**Directions for this task:** Restate the data word for word and leave the images out.

**Data segment:**
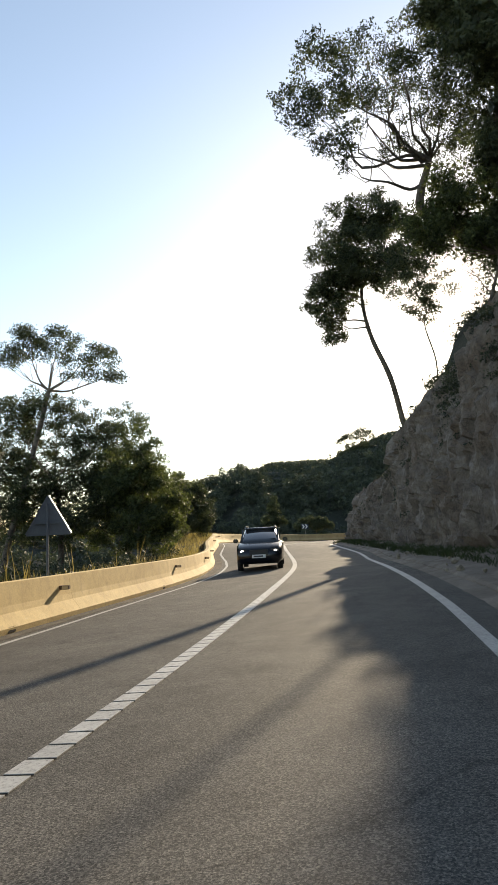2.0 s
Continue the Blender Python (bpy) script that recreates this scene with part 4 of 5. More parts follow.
# ---- trees that stand out ----
stand('pine_tree', (23.3, 48.5, 4.6), 11, [(0.0, 0.0, 0.0), (-0.2, 0.3, 1.7), (-0.8, 0.1, 3.9), (-1.7, -0.0, 5.9), (-2.1, -0.1, 7.4), (-2.2, -0.3, 8.6), (-1.9, -0.6, 10.3)], 0.18, 0.085, [(-1.7, -0.9, 12.1, 1.87, 1.87, 1.32), (-2.9, 0.1, 11.0, 1.76, 1.76, 1.76), (-2.0, -1.0, 9.5, 2.2, 2.2, 1.43), (-4.0, 0.2, 8.4, 1.1, 1.1, 1.43), (-3.6, 0.3, 6.8, 1.1, 1.1, 0.99), (0.0, -0.3, 12.3, 1.1, 1.1, 0.88), (-2.7, -0.2, 8.9, 1.43, 1.43, 1.65), (-4.4, 0.5, 7.4, 0.66, 0.66, 0.88), (0.0, -0.0, 10.0, 1.1, 1.1, 1.1)], 150, 0.22, 0.42, label='leaning pine with a bare pale trunk on a rock edge', core=0.55)
stand('pine_tree', (22.9, 45.0, 6.5), 51, [(0.0, 0.0, 0.0), (-0.0, -0.2, 1.8), (-0.5, -0.3, 3.6), (-0.6, -0.6, 5.5)], 0.05, 0.03, [(-0.6, -0.8, 7.3, 1.1, 1.1, 1.0), (-1.6, -0.5, 6.3, 1.1, 1.1, 1.1), (-0.2, -0.7, 5.7, 1.0, 1.0, 1.3), (-1.4, -0.3, 4.7, 0.9, 0.9, 0.9), (-0.5, -0.4, 4.3, 0.6, 0.6, 0.6)], 150, 0.19, 0.36, label='open feathery pine on a rock edge', core=0.00)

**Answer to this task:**
2.0 s
Continue the Blender Python (bpy) script that recreates this scene with part 4 of 5. More parts follow.
# ---- trees that stand out ----
stand('pine_tree', (23.3, 48.5, 4.6), 11, [(0.0, 0.0, 0.0), (-0.2, 0.3, 1.7), (-0.8, 0.1, 3.9), (-1.7, -0.0, 5.9), (-2.1, -0.1, 7.4), (-2.2, -0.3, 8.6), (-1.9, -0.6, 10.3)], 0.18, 0.085, [(-1.7, -0.9, 12.1, 1.87, 1.87, 1.32), (-2.9, 0.1, 11.0, 1.76, 1.76, 1.76), (-2.0, -1.0, 9.5, 2.2, 2.2, 1.43), (-4.0, 0.2, 8.4, 1.1, 1.1, 1.43), (-3.6, 0.3, 6.8, 1.1, 1.1, 0.99), (0.0, -0.3, 12.3, 1.1, 1.1, 0.88), (-2.7, -0.2, 8.9, 1.43, 1.43, 1.65), (-4.4, 0.5, 7.4, 0.66, 0.66, 0.88), (0.0, -0.0, 10.0, 1.1, 1.1, 1.1)], 150, 0.22, 0.42, label='leaning pine with a bare pale trunk on a rock edge', core=0.55)
stand('pine_tree', (22.9, 45.0, 6.5), 51, [(0.0, 0.0, 0.0), (-0.0, -0.2, 1.8), (-0.5, -0.3, 3.6), (-0.6, -0.6, 5.5)], 0.05, 0.03, [(-0.6, -0.8, 7.3, 1.1, 1.1, 1.0), (-1.6, -0.5, 6.3, 1.1, 1.1, 1.1), (-0.2, -0.7, 5.7, 1.0, 1.0, 1.3), (-1.4, -0.3, 4.7, 0.9, 0.9, 0.9), (-0.5, -0.4, 4.3, 0.6, 0.6, 0.6)], 150, 0.19, 0.36, label='open feathery pine on a rock edge', core=0.00)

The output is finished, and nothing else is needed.